Institutions like the International Finance Corporation (IFC) are already offering financial guarantees. The IFC belongs to the World Bank and focusses on private-sector development. Thanks to its guarantees, its clients get access to funding from other financial institutions that would otherwise not do business with them. At the same time, the guarantees are supporting the development of capital markets in developing countries. Guarantees can apply to many things, including bond prices or foreign-exchange rates. Pierre Jacquet, President of the Global Development Network – a research network, spin-off of the World Bank –, comments that “risk mitigation is at the core of a modernised, reinvented role for ODA.”
However, guarantees alone won’t attract private investment. More things are needed, according to the OECD, including a healthy business environment, sound legislation and regulations, reliable payment mechanisms, transparent bidding processes and so on. Moreover, the report points out that governments need to bolster development from within, by boosting their tax capacity and fighting corruption. At present, too much money is being syphoned off in illicit financial flows.
But other, positive kinds of financial flows are also on the rise, writes Sachin Chaturvedi from the Research and Information System for Developing Countries, a policy research institute in New Delhi, in his chapter on South-to-South co-operation.
The OECD publication warns that “problems without passport” such as war and violent conflicts are blocking poverty reduction and sustainable development. It adds that “traditional development approaches are not equipped to tackle” these issues. Peace, however, is a precondition for development, while development reinforces peace.

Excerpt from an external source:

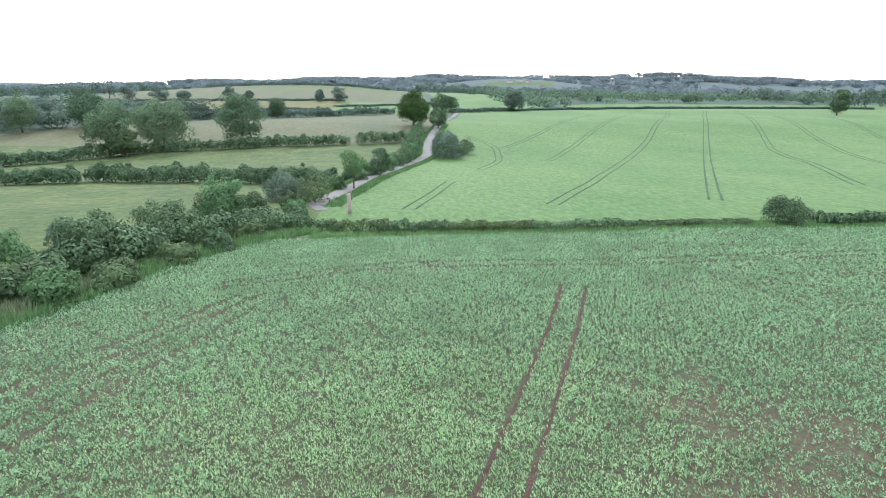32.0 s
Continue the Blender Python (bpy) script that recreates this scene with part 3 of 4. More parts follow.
def heaps(name, seed, x, y, wide, material, label):
    """Small ragged heaps that lie on the land, each a crumpled dome."""
    rng = np.random.default_rng(seed)
    n, k = len(x), 6
    a = 2 * np.pi * np.arange(k)[None] / k + rng.uniform(0, 6.28, (n, 1)) + rng.normal(0, .25, (n, k))
    rows = []
    for reach, rise in ((1.0, -.06), (.62, .30)):
        r = wide[:, None] * reach * rng.uniform(.55, 1.35, (n, k))
        px, py = x[:, None] + r * np.cos(a) * 1.15, y[:, None] + r * np.sin(a) * .85
        rows.append(np.stack([px, py, height(px, py) + wide[:, None] * rise * rng.uniform(.5, 1.6, (n, k))], -1))
    top = np.stack([x, y, height(x, y) + wide * rng.uniform(.25, .6, n)], -1)[:, None]
    v = np.concatenate([*rows, top], 1).reshape(-1, 3)
    j = np.arange(k)
    one = np.concatenate([np.stack([j, (j + 1) % k, k + (j + 1) % k], 1), np.stack([j, k + (j + 1) % k, k + j], 1), np.stack([k + j, k + (j + 1) % k, np.full(k, 2 * k)], 1)])
    f = (one[None] + (np.arange(n) * (2 * k + 1))[:, None, None]).reshape(-1, 3)
    return tagged(part(name, mesh_of(name, v, f), material), label, "grass", kind="stuff")


rng = np.random.default_rng(11)
n = 40000
x = np.where(rng.random(n) < .75, rng.uniform(-30, 30, n), rng.uniform(-75, 62, n))
k = rng.random(n)
y = hedge_front(x) + .35 + k * (hedge_back(x) - hedge_front(x) - .4)
bank = (.34 + .34 * np.sin(np.pi * np.clip(k * 1.1, 0, 1))) * (1 + .3 * lumps(x, y, 3.0, 2.0) + .2 * lumps(x, y, .6, 4.0))
tussocks("rough_grass", 12, x, y, bank, .042, 4, L_BANK, "tall rough grass on the field boundary", .45, fine=True)
n = 60000
x = rng.uniform(-32, 34, n)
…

The OECD report’s chapter on security was written by Tilman Brück and Gary Milante from the Stockholm International Peace Research Institute (SIPRI). They suggest some interesting ways to finance peace initiatives. For instance, governments could issue “peace bonds” like they issue “war bonds” to raise money for their security agenda. Brück and Milante argue that peacekeeping activities could be financed in a similar way.
The characteristics of poverty are also changing. India and Nigeria, for example, have risen from the category of poor countries to the middle-income category, but a large share of their people is still destitute. Paradoxically, today about 1 billion extremely poor people live in middle-income countries.
At the same time, the poorest nations are hardly making any progress at all, and statehood is fragile in many of them. Without external assistance, fragile states have little capacity to build infrastructure and provide basic health services and education. According to the OECD, these countries cannot attract much FDI and will continue to depend on ODA. The report reckons that within the next five years, most extremely poor people will be living in fragile states. DAC chair Solheim therefore suggests that 50 % of ODA funds should be “directed to the poorest and most fragile countries.”
New and innovative instruments are needed to reduce poverty and in order to reach the global Sustainable Development Goals, which the UN is preparing as a follow-up to the Millennium Development Goals (MDGs) from next year on. Angel Gurría, the secretary-general of the OECD, concludes: “Ending poverty, preserving the environment, combatting climate change, ensuring peace and security, increasing resilience, and establishing a fair and equal trading system are no longer national issues. They are challenges that must be addressed and supported at the global level.”
OECD (2014): Development Co-operation Report 2014: Mobilising Resources for Sustainable Development.